Little Village: A Lively Latino Neighborhood
The first Chicago playful learning project finished in Little Village, where 84% of residents are Latino. One, located at the famous Little Village Arch and next to a bustling shopping and restaurant center, features two sets of sidewalk puzzles. A mile and a half down the street is the second Little Village installation at Manuel Perez Jr. Plaza. It offers a sprawling network of play puzzles and games in a quiet, tree-filled park.
North Lawndale: By the Community, for the Community
In the North Lawndale community, 87% of whose residents are Black, the installations appear on sidewalks across from the Dr. King Legacy Apartments, as well as on sidewalks near the Central Park Pink Line stop for Chicago Transit Authority’s (CTA) “L” system and near the Farm On Ogden development.
The installations at the apartments are located just one block from Penn Elementary School—they focus primarily on fractions, early math, and distances. These games are also located along a community garden, allowing children to play while their caregivers interact amid the biophilic elements in the gardens.
Conversely, the installations at the Farm On Ogden and at the CTA station (across the street from each other on Central Park Ave.) are more focused on letters, games, and word puzzles. They stretch northeast and southwest along Ogden Avenue (the origin of the famous Route 66 in Chicago) to cater to young visitors heading in either direction.

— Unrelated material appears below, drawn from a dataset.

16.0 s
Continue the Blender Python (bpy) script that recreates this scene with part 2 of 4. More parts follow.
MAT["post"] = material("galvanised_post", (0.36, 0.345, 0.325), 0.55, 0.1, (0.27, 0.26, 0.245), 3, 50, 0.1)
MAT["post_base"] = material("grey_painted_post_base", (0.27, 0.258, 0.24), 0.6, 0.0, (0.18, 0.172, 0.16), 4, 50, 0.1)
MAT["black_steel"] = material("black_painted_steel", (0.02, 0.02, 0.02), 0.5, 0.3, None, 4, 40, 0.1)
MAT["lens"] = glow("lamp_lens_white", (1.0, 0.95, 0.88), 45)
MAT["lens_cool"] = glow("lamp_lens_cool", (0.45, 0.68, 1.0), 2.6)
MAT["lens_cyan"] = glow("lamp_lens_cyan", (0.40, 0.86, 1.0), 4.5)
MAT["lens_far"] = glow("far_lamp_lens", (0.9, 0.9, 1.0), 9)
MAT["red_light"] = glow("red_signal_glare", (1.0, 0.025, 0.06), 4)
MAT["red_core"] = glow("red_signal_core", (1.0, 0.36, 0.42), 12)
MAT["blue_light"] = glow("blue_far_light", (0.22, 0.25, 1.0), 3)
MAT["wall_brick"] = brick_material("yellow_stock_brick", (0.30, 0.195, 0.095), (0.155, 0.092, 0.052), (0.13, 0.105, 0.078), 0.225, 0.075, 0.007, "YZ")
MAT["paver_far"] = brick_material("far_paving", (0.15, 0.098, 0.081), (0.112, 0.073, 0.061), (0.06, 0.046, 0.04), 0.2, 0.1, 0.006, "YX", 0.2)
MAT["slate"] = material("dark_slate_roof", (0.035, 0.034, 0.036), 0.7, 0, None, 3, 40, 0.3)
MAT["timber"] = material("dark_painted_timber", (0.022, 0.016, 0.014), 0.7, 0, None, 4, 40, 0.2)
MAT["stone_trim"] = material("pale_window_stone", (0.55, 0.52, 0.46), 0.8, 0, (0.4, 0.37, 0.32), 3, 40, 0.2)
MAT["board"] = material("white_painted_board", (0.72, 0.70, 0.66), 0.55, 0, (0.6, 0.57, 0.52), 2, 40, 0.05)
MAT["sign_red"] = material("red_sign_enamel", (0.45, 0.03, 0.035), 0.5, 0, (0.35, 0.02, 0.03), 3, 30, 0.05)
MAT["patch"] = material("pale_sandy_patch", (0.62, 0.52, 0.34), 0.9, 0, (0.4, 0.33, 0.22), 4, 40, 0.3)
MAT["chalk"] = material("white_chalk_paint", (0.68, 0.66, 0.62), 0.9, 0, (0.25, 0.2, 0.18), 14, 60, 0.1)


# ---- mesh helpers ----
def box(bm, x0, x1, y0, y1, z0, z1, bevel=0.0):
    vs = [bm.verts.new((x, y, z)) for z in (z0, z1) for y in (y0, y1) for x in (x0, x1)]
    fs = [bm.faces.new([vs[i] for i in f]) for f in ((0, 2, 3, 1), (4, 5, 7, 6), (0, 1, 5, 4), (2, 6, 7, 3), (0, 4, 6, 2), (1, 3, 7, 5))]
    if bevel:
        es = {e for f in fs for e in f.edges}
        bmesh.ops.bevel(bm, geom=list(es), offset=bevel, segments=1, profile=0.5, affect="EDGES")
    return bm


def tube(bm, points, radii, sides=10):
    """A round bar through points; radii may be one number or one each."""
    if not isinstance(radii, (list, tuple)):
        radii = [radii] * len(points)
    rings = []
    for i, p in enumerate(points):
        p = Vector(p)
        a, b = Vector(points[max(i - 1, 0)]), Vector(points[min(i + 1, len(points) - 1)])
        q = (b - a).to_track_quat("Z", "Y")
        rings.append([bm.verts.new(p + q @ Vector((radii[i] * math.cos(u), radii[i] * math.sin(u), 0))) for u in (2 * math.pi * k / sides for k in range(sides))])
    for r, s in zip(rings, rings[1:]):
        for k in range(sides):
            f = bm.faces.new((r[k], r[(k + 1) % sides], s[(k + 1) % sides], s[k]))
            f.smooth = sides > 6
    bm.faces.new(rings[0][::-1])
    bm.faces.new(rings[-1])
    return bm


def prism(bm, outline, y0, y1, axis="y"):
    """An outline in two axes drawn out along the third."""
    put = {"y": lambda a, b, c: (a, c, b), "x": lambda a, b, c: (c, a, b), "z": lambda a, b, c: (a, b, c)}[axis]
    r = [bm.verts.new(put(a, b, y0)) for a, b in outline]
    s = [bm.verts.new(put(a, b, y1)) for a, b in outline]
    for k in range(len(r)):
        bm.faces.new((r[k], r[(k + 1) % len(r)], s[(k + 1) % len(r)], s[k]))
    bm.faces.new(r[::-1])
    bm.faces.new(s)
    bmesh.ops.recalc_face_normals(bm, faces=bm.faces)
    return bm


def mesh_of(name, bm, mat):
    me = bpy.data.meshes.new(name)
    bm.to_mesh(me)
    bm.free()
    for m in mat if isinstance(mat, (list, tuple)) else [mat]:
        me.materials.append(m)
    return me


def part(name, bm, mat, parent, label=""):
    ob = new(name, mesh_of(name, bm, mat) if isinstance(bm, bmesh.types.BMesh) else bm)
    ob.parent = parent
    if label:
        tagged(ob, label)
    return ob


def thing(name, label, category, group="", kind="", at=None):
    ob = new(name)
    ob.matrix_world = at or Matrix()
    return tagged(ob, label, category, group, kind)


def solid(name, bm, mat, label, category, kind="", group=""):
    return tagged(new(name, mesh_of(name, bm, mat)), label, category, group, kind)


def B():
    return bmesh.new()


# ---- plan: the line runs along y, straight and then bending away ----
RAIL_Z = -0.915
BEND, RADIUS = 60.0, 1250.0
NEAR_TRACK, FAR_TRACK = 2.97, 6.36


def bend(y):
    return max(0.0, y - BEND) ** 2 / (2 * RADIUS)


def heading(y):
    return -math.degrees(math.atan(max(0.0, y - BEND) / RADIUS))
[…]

Aurora: Reviving a Dated Playground
In October 2020, MFS wrapped up the first phase of its Chicago-area Playful Learning projects in Aurora. These puzzles were painted on an aging playground at Hesed House, a homeless shelter that caters to abused women and their children. According to Program Director Karen Swandby, many children have interacted with the installation since its completion.
“Legat went the extra mile when it came to completing the sidewalk installations,” said Maya Portillo, education program fellow at Robert R. McCormick Foundation, which managed the project’s daily operations. “From start to finish, the team was attentive to the needs of the community and extremely responsive. The installations are inviting for young children and their parents.”
What ultimately propelled these projects was the strong groundswell of support for more outdoor learning installments. The Brookings Institute commented on several Chicago Playful Learning initiative contributors, including “city government leaders from the Chicago Department of Transportation and the Chicago Housing Authority; an early childhood education specialist from Enlace Chicago—a community organization in Little Village; and a representative of the Robert R. McCormick Foundation.”
MFS, the McCormick Foundation, Chicago Children’s Museum, and Legat are now teaming for a second phase of playful learning installations in North Lawndale.